TLDRs;
- Micron shares fell as investors react to rising AI memory competition and heavy capex spending.
- Despite strong earnings and guidance, market concerns over valuation and spending pressured sentiment.
- Global rivals SK Hynix and Samsung intensify competition with massive investments and expansion plans.
- Analysts warn memory stocks may be overheating despite strong long-term AI-driven demand outlook.
Micron Technology (NASDAQ: MU) shares slipped in recent trading sessions as investors reassessed the rapidly evolving artificial intelligence memory market. The stock fell around 4.7% in New York trading after a wave of developments across the semiconductor industry intensified concerns about rising costs, aggressive investment cycles, and heightened competition among leading memory chipmakers.
While demand for high-performance memory remains strong due to AI infrastructure expansion, investors appear increasingly cautious about whether current spending levels can sustain future returns without eroding margins.
Heavy Capital Spending Raises Concerns
A key factor weighing on sentiment is Micron’s significantly higher capital expenditure outlook for fiscal 2026. Following its latest earnings report, the company raised its capex by $5 billion, pushing total planned spending above $25 billion.
Despite the company delivering strong quarterly results and upbeat forward guidance, the market reacted negatively. Investors interpreted the spending increase as a sign that competition in advanced memory production, especially high-bandwidth memory (HBM) and DRAM,m is becoming more capital intensive and less predictable.
Micron also announced tender offers for select outstanding senior notes as part of a broader debt management strategy, but this financial maneuver did little to offset investor concerns about rising investment commitments.
Strong Earnings Fail to Lift Sentiment
Fundamentally, Micron’s performance remains robust. The company reported second-quarter revenue of $23.86 billion, a dramatic increase from $8.05 billion a year earlier. Earnings per share also surged, reflecting strong demand from data center and AI-related customers.
Forward guidance remains optimistic, with the company projecting approximately $33.5 billion in revenue for the fiscal third quarter. Management continues to emphasize memory chips as a “strategic asset” in the AI ecosystem, highlighting their critical role in powering next-generation computing workloads.
However, even these strong figures were not enough to sustain investor enthusiasm, as broader sector concerns overshadowed company-specific performance.
Global Rivals Escalate Competition
Adding further pressure is the intensifying global race in advanced memory technology. South Korea’s SK Hynix has reportedly explored plans for a confidential U.S. listing that could raise between $9.6 billion and $14.4 billion, alongside a massive $7.97 billion investment in advanced chip manufacturing equipment from ASML.

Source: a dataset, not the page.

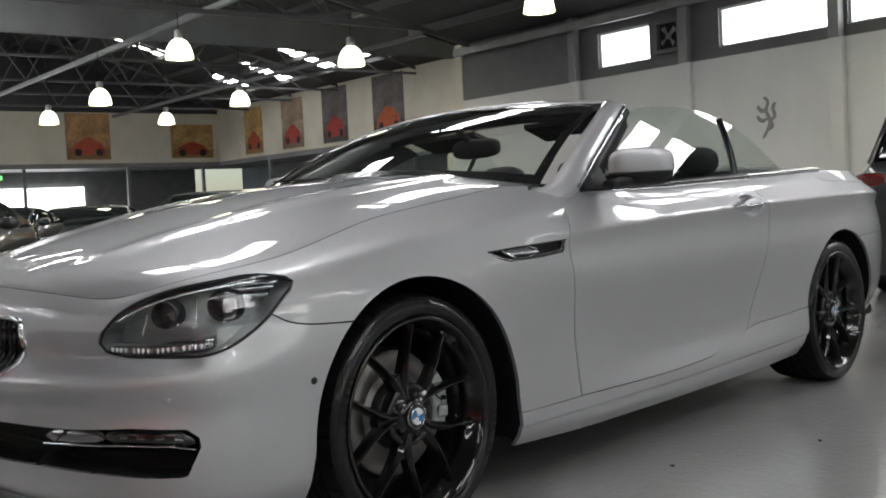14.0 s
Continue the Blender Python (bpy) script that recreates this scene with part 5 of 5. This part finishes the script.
# ---- posters and the wall emblem ----
def poster(name_label, a, b, z0, z1, width, along_b, tone, car_tone):
    p = new("poster")
    tagged(p, name_label, "poster", "racing posters")
    base = material("poster_print", tone, 0.55, grain=0.25, grain_scale=9, stain=0.4, stain_scale=1.4)
    if along_b:
        m = HALL @ pose(a - 0.012, b, z0, 0, 0, -90)
    else:
        m = HALL @ pose(a, b - 0.012, z0, 0, 0, 0)
    p.matrix_world = m
    h = z1 - z0
    part("sheet", boxed(-width / 2, width / 2, -0.008, 0.0, 0, h), base, p)
    ground = material("poster_ground", tuple(0.55 * v for v in tone), 0.55, grain=0.2, grain_scale=6)
    part("printed_ground", boxed(-width / 2 + 0.02, width / 2 - 0.02, -0.011, -0.008, 0.02, h * 0.25), ground, p)
    blob = material("poster_car", car_tone, 0.5, grain=0.25, grain_scale=8)
    outline = spline([(-0.36, 0.10), (-0.37, 0.22), (-0.30, 0.34), (-0.18, 0.41), (-0.08, 0.47), (0.08, 0.47), (0.18, 0.41), (0.30, 0.34), (0.37, 0.22), (0.36, 0.10)], 24)
    verts = [(x * width, -0.0135, z * h) for x, z in outline] + [(x * width, -0.011, z * h) for x, z in outline]
    n = len(outline)
    faces = [tuple(range(n)), tuple(reversed(range(n, 2 * n)))] + [(i, i + n, (i + 1) % n + n, (i + 1) % n) for i in range(n)]
    part("printed_car", mesh_from("shape", verts, faces, False), blob, p)
    for x in (-0.24, 0.24):
        me = lathe([(0.001, -0.0155), (0.075 * width, -0.0155), (0.08 * width, -0.0135)], 20)
        part("printed_wheel", me, BLACK_PLASTIC, p).location = (x * width, 0, 0.16 * h)


TAN, BROWN, DUSK = (0.50, 0.32, 0.12), (0.36, 0.27, 0.19), (0.13, 0.115, 0.11)
poster("faded orange poster with a red racing car", 12.5, B1, 3.26, 5.06, 1.72, False, (0.46, 0.27, 0.12), (0.50, 0.09, 0.05))
poster("faded orange poster with a low red car", 16.8, B1, 3.28, 4.66, 1.85, False, TAN, (0.36, 0.06, 0.03))
poster("yellow-brown poster with a red car", 18.0, 34.3, 3.24, 5.06, 1.5, True, TAN, (0.36, 0.07, 0.03))
poster("brown poster with a red racing car", 18.0, 31.2, 3.24, 5.08, 1.6, True, BROWN, (0.36, 0.05, 0.03))
poster("dark poster with red racing cars", 18.0, 28.2, 3.24, 5.16, 1.65, True, DUSK, (0.33, 0.04, 0.03))
poster("dark poster with red and orange cars", 18.0, 24.9, 3.22, 5.20, 1.78, True, DUSK, (0.40, 0.09, 0.03))

EMBLEM = material("grey_emblem", (0.24, 0.24, 0.245), 0.5, grain=0.05, grain_scale=40)


def emblem(a, b, z, h, along_b=True, size=1.0):
    """A plain upright curving shape standing in for a wall emblem."""
    e = new("wall_emblem")
    tagged(e, "plain dark grey curving emblem shape on the white wall", "emblem", "wall emblems")
    e.matrix_world = HALL @ (pose(a, b, z, 0, 0, -90) if along_b else pose(a, b, z))
    strokes = ([(-0.10, 0, -0.5), (0.02, 0, -0.32), (0.10, 0, -0.05), (0.0, 0, 0.18), (0.06, 0, 0.38), (-0.05, 0, 0.5)], [(0.06, 0, -0.02), (-0.16, 0, -0.06), (-0.26, 0, 0.06)], [(0.02, 0, 0.16), (-0.18, 0, 0.20), (-0.24, 0, 0.30)],
               [(0.10, 0, -0.08), (0.24, 0, 0.02), (0.20, 0, 0.24), (0.28, 0, 0.34)], [(0.02, 0, -0.3), (0.16, 0, -0.22), (0.08, 0, -0.05)])
    for s in strokes:
        pts = [Vector(p) * h for p in spline(s, 16)]
        me = tube([(p.x, -0.008, p.z) for p in pts], [h * 0.05 * (0.45 + 0.55 * math.sin(math.pi * (i + 2) / 20)) for i in range(16)], 8, 0.25, up=(1, 0, 0.3))
        part("stroke", me, EMBLEM, e)


emblem(10.9, 5.55, 1.90, 0.56)
emblem(-2.35, 3.0, 1.22, 0.17, False)
emblem(-1.60, 3.0, 1.22, 0.17, False)

# exit sign, small things
sign = part("exit_sign", boxed(-0.16, 0.16, -0.05, 0.0, -0.07, 0.075, 0.01), material("green_sign", (0.05, 0.5, 0.12), 0.5, emit=(0.25, 1.0, 0.3), emit_strength=2.0))
sign.matrix_world = HALL @ pose(9.05, B1 - 0.01, 2.625)
for x in (-0.11, 0.11):
    part("hanger", tube([(x, -0.025, 0.07), (x, -0.025, 0.32)], 0.006, 6), STEEL_GREY, sign)
tagged(sign, "small glowing green exit sign under the gallery", "sign")
door_glow = structure("roller_door", boxed(9.6, 13.2, B1 + 2.9, B1 + 2.98, 0.0, 2.3), WINDOW_GLOW, "bright open doorway below the gallery")
for a in (10.0, 14.0, 17.2):
    structure("gallery_post", boxed(a - 0.06, a + 0.06, B1 - 0.10, B1 + 0.02, 0, 2.93, 0.01), STEEL_GREY, "grey steel gallery post")
for b in (33.0, 28.0, 23.0, 18.0):
    structure("gallery_post", boxed(17.90, 18.02, b - 0.06, b + 0.06, 0, 2.93, 0.01), STEEL_GREY, "grey steel gallery post")
bit = material("dark_grit", (0.03, 0.03, 0.03), 0.8, grain=0.2, grain_scale=200)
for x, y in ((1.03, -1.085), (1.62, -1.35)):
    bm = bmesh.new()
    bmesh.ops.create_icosphere(bm, subdivisions=2, radius=0.010)
    for v in bm.verts:
        v.co *= 0.8 + 0.4 * noise.noise(v.co * 90)
        v.co.z *= 0.5
    ob = part("debris", bm, bit)
    ob.location = (x, y, 0.003)
    tagged(ob, "small dark bit of debris on the floor", "debris", "floor debris")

At the same time, Samsung has committed more than 110 trillion won (approximately $73 billion) toward research and development and new production facilities. These moves highlight a coordinated industry-wide push to expand capacity in high-bandwidth memory, a critical component for AI accelerators.
With only three major global suppliers, Micron, SK Hynix, and Samsung, the HBM market is becoming increasingly competitive, driving up both investment requirements and long-term strategic stakes.
Analysts Warn of Valuation Risks
Market analysts have pointed out that the semiconductor memory sector may be entering a phase of overheated valuations. Some believe that while the long-term AI demand story remains intact, stock prices have already factored in much of the expected growth.
Deutsche Bank analysts have noted that memory and chip equipment stocks now trade at elevated levels, raising concerns about potential overextension. Historically, the memory industry has been prone to cyclical booms and corrections driven by supply expansion and shifting demand patterns.
At the same time, some industry experts argue that the current AI-driven demand cycle is fundamentally different from past cycles, given the structural need for high-performance memory in AI data centers and large-scale computing systems.